For two thousand years, the Church has embraced Beauty and the arts as a pathway to God. Every generation has used the artistic language of its time: from frescos, mosaics, icons and stained glass to painting and sculpture, always seeking to lift hearts and minds towards the divine. For beauty does more than simply delight the eye; it awakens the soul to the presence of God.
To celebrate Beauty, Luminiscence, an ambitious son et lumière experience within Westminster Cathedral London, draws us beyond ourselves towards the Divine. This laser illumination experience is planned for July, August and September 2026.
Using state-of-the-art laser projection technology, light, music and narration (by Hugh Bonneville), visitors will be invited to see the cathedral in an entirely new way. Most remarkably, the projections will offer a glimpse of what Westminster Cathedral might look like if all its mosaics were completed, inspired by its architect John Francis Bentley’s original vision. It is a beautiful reminder that the Church has never feared new technologies when they can be placed at the service of beauty, faith and evangelisation. Just as stained glass, mosaics, frescoes and sacred music were once the cutting-edge artistic languages of their age, so today light projection can help reveal the splendour of the Christian story to a new generation.

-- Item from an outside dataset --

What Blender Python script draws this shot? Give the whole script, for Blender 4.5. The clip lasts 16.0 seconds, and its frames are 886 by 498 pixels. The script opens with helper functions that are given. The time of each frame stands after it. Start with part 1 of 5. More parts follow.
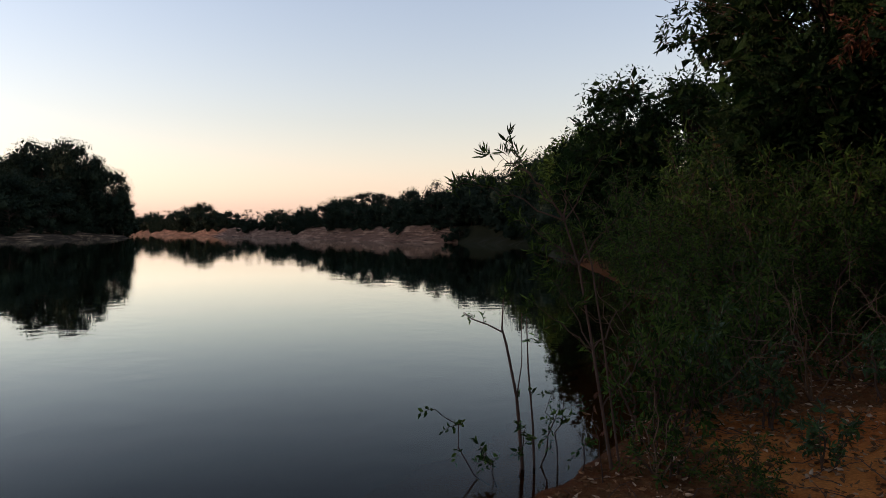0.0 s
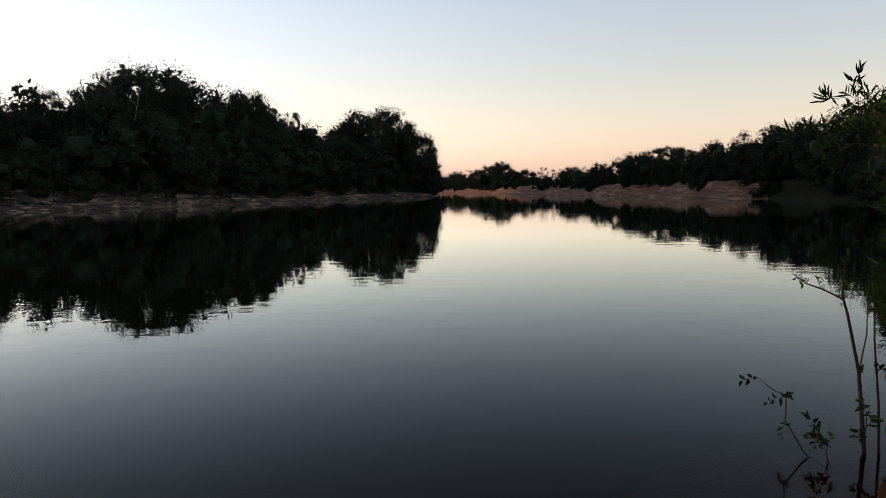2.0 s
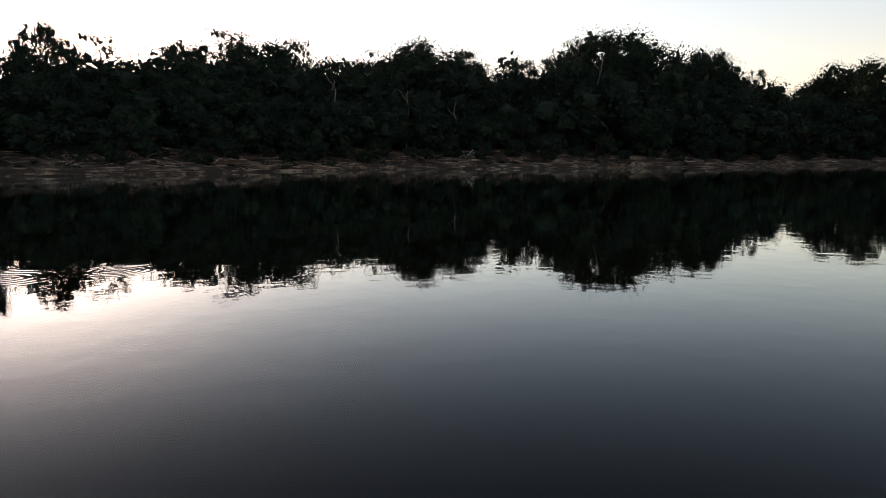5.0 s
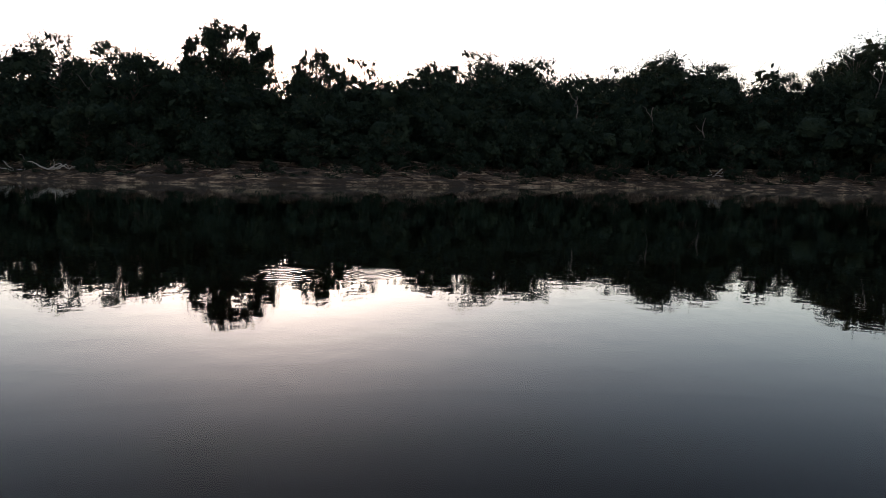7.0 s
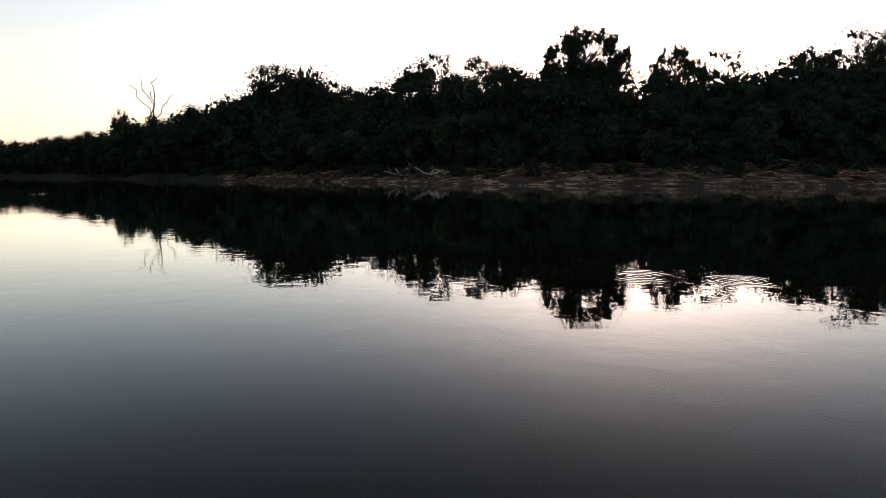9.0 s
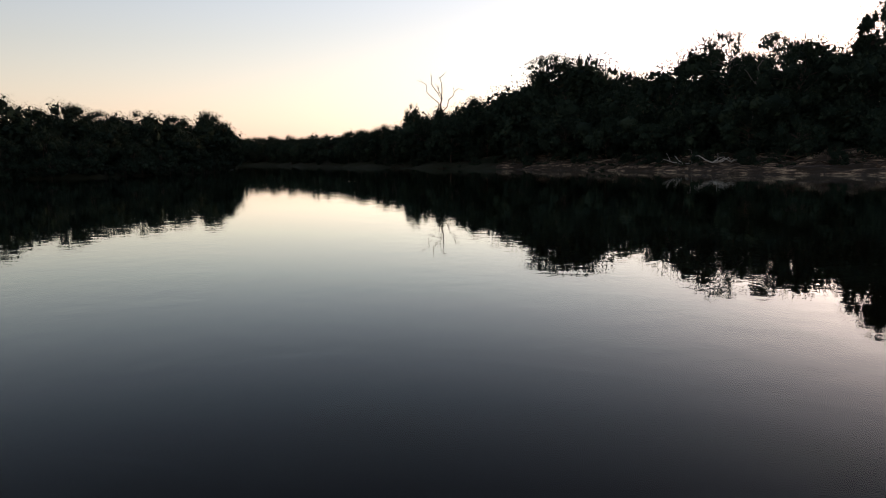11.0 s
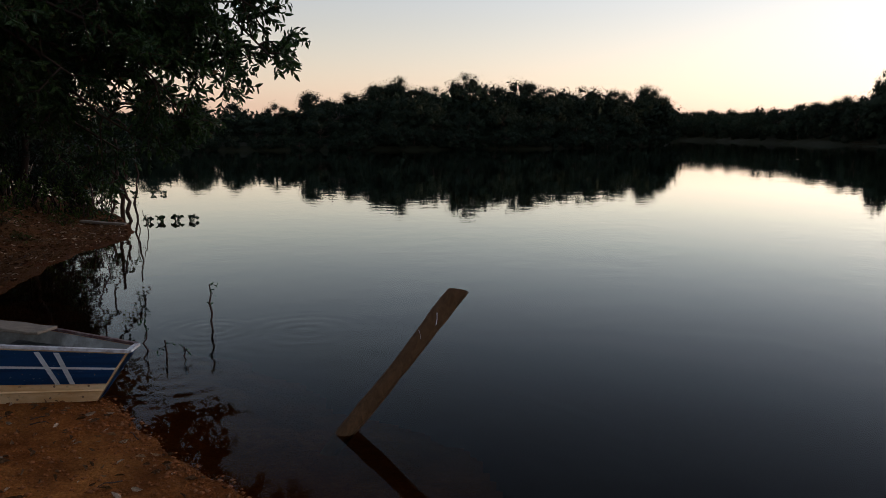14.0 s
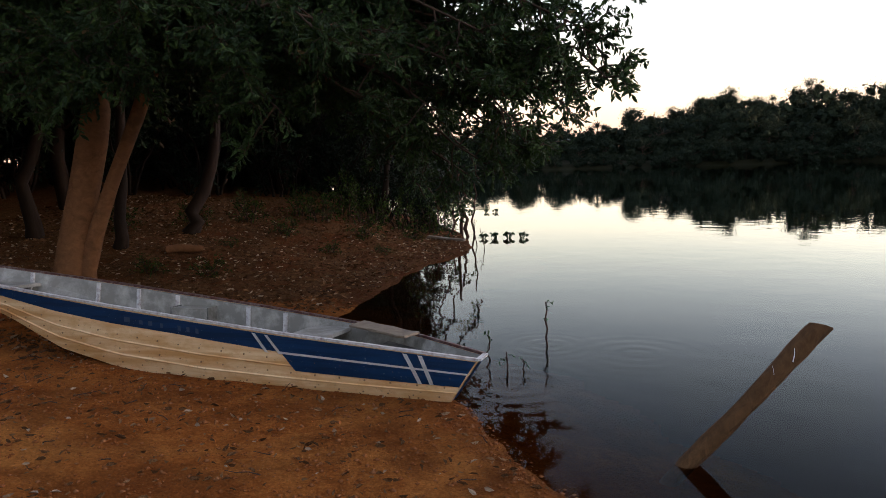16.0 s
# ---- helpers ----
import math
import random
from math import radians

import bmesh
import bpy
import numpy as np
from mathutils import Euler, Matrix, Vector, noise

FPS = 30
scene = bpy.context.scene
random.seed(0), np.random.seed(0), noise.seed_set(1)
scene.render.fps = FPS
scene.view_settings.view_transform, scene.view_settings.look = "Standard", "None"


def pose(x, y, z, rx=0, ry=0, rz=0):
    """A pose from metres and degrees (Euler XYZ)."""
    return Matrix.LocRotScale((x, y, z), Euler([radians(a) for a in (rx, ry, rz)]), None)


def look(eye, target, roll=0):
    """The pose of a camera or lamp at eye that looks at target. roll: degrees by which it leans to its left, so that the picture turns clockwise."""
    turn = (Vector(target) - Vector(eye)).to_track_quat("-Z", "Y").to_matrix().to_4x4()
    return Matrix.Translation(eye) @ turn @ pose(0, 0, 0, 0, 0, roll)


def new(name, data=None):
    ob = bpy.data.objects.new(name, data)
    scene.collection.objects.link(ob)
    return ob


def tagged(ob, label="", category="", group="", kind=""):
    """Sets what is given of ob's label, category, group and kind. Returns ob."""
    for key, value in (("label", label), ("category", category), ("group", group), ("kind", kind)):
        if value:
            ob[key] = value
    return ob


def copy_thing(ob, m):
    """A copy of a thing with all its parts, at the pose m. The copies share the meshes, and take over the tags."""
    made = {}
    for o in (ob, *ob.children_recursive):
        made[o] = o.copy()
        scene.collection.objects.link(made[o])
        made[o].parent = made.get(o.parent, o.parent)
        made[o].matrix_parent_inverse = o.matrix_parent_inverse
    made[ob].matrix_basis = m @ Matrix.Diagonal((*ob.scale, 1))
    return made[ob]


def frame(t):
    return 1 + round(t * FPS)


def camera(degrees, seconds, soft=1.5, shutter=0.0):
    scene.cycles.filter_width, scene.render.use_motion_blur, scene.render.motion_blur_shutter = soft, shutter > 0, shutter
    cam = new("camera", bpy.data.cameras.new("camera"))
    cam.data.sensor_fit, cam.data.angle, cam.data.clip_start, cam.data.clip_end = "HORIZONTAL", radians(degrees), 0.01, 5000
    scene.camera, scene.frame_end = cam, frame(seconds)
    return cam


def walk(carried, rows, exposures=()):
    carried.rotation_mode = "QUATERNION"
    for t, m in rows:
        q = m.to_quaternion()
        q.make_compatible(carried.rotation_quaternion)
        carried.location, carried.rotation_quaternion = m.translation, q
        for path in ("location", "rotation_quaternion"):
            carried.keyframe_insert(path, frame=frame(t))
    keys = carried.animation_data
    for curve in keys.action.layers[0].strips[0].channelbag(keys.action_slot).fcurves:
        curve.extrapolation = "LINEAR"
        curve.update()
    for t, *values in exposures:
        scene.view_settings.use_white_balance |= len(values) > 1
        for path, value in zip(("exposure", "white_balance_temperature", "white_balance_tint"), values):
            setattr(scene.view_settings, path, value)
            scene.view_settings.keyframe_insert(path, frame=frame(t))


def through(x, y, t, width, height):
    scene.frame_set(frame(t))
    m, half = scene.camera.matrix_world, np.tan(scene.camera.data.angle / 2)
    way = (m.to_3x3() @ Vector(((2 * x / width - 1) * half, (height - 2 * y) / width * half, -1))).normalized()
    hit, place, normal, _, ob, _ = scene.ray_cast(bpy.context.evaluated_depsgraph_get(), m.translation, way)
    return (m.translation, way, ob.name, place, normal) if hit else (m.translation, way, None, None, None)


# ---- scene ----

Westminster Cathedral standing in the heart of London was designed by the gifted architect John Francis Bentley in a bold, innovative Neo-Byzantine style, drawing inspiration from the great early Christian churches of Constantinople and Ravenna. Built almost entirely of red brick with Portland stone dressings, and remarkably without a steel frame, the cathedral opened in 1903. Bentley deliberately envisioned a cathedral that would continue to grow in beauty over time. Much of the marble decoration and mosaic work was left incomplete, inviting future generations to participate in the creation of the cathedral’s final splendour. More than a century later, that vision remains alive.